__WHAT THIS TASK INVOLVES__. Only the lines from the one containing "Continue the Blender" down to the one containing "return stuff_mesh(name, verts, faces, material)" should be printed, exactly as they stand, ends included.

(Animation scripts)
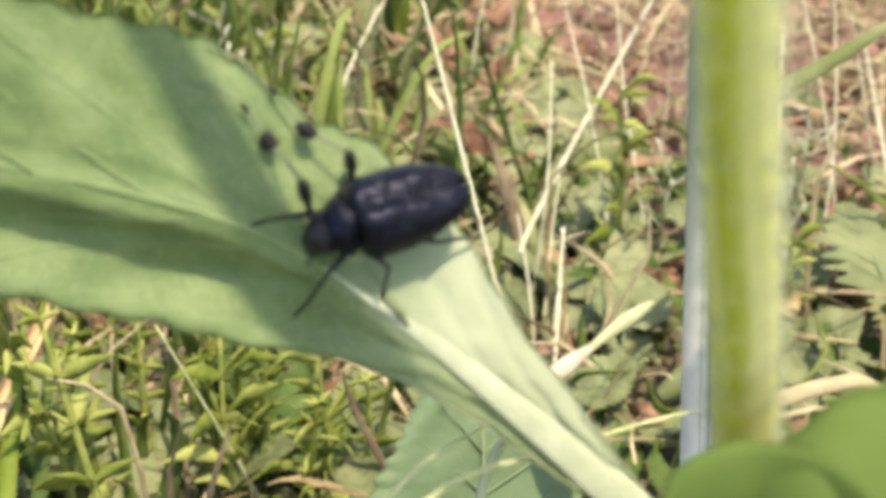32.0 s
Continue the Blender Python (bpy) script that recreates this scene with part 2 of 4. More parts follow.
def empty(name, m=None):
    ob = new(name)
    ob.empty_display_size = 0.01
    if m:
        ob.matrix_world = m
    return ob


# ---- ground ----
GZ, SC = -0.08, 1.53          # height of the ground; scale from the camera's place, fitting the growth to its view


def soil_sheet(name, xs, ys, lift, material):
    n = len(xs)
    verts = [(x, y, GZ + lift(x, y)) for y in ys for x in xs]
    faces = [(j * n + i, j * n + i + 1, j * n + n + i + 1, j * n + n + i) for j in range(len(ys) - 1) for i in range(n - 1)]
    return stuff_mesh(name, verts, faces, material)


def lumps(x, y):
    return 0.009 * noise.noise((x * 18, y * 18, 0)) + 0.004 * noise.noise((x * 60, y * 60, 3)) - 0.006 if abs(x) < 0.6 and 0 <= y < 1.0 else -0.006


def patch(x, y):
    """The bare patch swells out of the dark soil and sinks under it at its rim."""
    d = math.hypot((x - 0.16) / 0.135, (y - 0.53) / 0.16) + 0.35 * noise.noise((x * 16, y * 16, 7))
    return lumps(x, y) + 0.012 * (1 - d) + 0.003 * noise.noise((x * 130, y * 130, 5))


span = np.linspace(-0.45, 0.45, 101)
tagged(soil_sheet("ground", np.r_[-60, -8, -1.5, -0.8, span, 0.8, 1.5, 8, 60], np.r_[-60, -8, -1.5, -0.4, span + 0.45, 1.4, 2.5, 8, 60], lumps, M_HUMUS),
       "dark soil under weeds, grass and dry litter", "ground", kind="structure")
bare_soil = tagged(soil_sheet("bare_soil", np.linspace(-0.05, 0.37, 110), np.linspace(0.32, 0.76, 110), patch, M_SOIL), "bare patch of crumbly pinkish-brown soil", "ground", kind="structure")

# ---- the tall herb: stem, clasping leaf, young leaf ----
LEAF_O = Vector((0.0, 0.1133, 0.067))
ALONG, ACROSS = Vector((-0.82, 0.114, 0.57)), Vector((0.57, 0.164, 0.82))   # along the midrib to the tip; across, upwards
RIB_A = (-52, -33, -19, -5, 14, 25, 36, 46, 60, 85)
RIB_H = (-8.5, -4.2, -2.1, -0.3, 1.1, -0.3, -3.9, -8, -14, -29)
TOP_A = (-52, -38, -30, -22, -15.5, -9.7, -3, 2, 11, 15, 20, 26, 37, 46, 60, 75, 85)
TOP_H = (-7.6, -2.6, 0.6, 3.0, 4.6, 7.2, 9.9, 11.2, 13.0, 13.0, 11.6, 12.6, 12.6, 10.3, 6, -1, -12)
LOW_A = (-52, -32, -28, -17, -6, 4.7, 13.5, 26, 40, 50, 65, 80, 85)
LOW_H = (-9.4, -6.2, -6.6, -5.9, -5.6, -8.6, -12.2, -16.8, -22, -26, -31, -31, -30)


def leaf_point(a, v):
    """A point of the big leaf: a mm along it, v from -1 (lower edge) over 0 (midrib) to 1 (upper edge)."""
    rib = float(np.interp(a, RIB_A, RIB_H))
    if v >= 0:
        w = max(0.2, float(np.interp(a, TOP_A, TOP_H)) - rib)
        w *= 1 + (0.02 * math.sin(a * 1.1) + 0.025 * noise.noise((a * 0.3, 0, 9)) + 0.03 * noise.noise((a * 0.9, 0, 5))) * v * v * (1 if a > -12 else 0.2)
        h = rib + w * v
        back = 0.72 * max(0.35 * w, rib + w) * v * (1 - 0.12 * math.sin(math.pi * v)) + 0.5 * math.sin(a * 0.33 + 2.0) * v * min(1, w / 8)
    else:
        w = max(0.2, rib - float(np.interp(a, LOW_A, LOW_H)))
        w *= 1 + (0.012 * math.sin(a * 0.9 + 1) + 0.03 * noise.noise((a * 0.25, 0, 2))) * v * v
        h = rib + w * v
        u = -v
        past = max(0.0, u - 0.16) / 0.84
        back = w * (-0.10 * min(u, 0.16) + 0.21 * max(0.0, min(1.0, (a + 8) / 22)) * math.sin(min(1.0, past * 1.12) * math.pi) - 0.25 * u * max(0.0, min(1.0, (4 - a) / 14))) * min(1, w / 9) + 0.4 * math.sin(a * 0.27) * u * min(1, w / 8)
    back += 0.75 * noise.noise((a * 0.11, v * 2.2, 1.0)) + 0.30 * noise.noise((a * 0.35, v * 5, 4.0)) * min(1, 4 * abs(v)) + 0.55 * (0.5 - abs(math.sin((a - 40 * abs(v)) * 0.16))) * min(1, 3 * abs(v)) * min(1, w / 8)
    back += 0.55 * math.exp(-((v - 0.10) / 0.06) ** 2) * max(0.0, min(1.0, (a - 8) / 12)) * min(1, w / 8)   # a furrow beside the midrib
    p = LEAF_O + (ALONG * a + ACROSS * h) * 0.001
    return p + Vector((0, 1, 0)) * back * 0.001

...

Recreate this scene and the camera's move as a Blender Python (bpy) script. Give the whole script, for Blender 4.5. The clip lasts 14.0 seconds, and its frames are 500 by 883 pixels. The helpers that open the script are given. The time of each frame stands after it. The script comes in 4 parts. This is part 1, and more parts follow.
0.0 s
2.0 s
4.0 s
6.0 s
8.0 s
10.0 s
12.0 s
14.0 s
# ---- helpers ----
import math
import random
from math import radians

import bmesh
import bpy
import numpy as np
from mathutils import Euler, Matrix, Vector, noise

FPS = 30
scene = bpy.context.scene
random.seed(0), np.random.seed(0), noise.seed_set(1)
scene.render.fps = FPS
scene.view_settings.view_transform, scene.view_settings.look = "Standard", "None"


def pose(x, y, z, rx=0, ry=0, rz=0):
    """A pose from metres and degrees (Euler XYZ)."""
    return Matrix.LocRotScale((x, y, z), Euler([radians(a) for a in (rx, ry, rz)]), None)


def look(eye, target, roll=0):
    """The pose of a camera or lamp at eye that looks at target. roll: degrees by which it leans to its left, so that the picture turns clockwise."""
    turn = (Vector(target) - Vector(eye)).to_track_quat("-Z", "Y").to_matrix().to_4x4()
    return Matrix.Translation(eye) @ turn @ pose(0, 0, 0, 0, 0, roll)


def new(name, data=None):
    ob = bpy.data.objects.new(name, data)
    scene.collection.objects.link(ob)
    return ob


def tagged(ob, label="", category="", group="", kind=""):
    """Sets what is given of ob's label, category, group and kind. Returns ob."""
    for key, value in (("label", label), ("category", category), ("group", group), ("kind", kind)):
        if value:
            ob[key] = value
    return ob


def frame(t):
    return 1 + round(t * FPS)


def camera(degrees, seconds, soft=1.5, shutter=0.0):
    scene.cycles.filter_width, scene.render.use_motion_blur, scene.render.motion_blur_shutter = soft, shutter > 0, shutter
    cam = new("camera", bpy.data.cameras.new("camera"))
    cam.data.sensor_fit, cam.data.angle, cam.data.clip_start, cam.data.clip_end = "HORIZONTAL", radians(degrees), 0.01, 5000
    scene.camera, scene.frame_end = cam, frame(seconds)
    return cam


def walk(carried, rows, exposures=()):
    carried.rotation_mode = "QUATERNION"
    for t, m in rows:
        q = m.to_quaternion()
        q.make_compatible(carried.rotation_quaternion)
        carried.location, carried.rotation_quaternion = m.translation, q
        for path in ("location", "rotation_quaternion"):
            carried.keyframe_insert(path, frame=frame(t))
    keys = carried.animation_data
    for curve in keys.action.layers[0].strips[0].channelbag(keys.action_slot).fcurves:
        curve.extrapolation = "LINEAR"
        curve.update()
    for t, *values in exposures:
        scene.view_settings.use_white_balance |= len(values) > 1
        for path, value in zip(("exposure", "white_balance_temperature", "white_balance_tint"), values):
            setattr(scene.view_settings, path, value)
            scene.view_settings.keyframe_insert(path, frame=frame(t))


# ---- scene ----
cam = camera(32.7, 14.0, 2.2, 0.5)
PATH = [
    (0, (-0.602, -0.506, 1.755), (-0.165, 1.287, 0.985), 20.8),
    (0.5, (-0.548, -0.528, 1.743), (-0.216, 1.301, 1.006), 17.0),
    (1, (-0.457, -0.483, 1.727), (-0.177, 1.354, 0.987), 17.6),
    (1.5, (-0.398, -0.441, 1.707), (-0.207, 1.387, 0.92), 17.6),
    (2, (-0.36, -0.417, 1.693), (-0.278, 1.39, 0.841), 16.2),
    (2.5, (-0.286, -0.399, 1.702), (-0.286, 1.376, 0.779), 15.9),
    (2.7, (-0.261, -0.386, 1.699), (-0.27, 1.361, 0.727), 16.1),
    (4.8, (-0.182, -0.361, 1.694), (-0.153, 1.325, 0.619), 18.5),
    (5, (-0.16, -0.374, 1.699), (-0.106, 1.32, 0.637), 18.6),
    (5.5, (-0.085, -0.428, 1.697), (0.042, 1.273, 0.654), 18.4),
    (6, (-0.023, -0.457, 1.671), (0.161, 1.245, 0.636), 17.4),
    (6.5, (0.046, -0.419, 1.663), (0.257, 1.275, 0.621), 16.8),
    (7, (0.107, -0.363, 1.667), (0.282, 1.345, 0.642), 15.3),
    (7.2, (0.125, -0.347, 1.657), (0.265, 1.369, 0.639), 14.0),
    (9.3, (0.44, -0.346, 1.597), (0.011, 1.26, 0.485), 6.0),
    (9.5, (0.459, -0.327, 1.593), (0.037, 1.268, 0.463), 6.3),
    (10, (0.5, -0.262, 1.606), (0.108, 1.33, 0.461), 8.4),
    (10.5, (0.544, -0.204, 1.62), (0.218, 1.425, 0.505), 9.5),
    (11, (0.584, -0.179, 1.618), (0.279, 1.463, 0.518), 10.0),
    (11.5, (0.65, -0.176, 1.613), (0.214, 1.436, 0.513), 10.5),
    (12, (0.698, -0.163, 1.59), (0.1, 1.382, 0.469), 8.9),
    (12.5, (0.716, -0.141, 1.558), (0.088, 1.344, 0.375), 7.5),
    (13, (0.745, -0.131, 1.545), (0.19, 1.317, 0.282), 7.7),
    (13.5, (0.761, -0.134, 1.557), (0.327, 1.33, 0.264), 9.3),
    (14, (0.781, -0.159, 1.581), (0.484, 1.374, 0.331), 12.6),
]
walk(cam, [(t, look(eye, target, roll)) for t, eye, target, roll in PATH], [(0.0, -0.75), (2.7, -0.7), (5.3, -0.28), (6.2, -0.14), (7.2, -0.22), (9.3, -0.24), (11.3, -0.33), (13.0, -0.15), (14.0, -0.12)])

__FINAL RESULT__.
Continue the Blender Python (bpy) script that recreates this scene with part 2 of 4. More parts follow.
def empty(name, m=None):
    ob = new(name)
    ob.empty_display_size = 0.01
    if m:
        ob.matrix_world = m
    return ob


# ---- ground ----
GZ, SC = -0.08, 1.53          # height of the ground; scale from the camera's place, fitting the growth to its view


def soil_sheet(name, xs, ys, lift, material):
    n = len(xs)
    verts = [(x, y, GZ + lift(x, y)) for y in ys for x in xs]
    faces = [(j * n + i, j * n + i + 1, j * n + n + i + 1, j * n + n + i) for j in range(len(ys) - 1) for i in range(n - 1)]
    return stuff_mesh(name, verts, faces, material)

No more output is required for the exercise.